Aber was ist das eigentlich: das Tragische? Darüber ist fast noch mehr gegrübelt worden als über Aristoteles' Lehre von Furcht und Mitleid. Die Kollision zweier Werte, die beide Gültigkeit beanspruchen, lautet eine Antwort. Und wehe dem, der diesen Konflikt auszutragen hat.

Schuldlos schuldig wird er, so eine andere bekannte Formel. Notwendigerweise müsse er an diesem Konflikt zugrunde gehen, denn alles Tragische sei ausweglos, so eine dritte Erklärung.

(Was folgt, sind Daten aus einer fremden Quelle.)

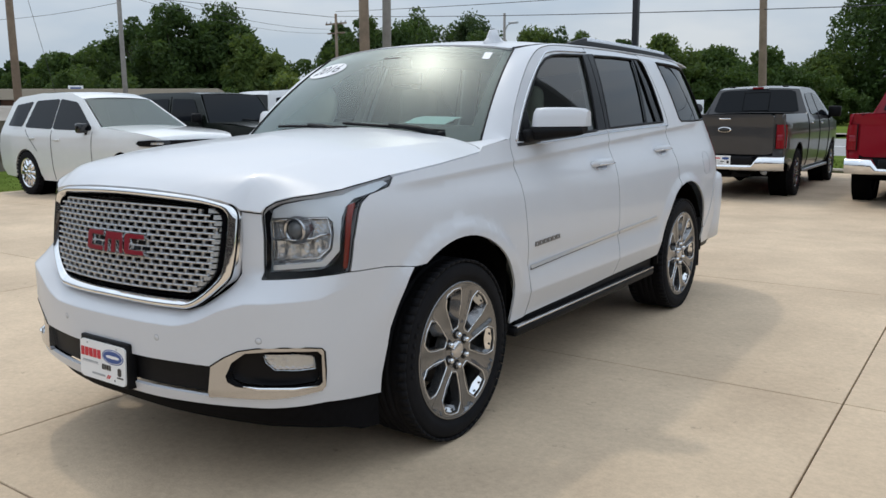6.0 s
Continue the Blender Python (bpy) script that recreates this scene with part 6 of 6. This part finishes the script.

Antworten, die sich stimmig zu einem Gesamtbild fügen, sobald man beispielsweise auf die "Antigone" von Sophokles schaut.

Die Tragödie spielt in grauer Vorzeit, um 1230 vor Christus, nach dem Kampf um Theben. Die Brüder Eteokles und Polyneikes sind gefallen – der eine als Verteidiger Thebens, der andere als Verräter. Antigone will ihren Bruder Polyneikes beerdigen, den Verräter.

Doch Kreon, der neue König, hat das verboten: Er besteht auf dem Recht des Staates, den Feind unbestattet zu lassen.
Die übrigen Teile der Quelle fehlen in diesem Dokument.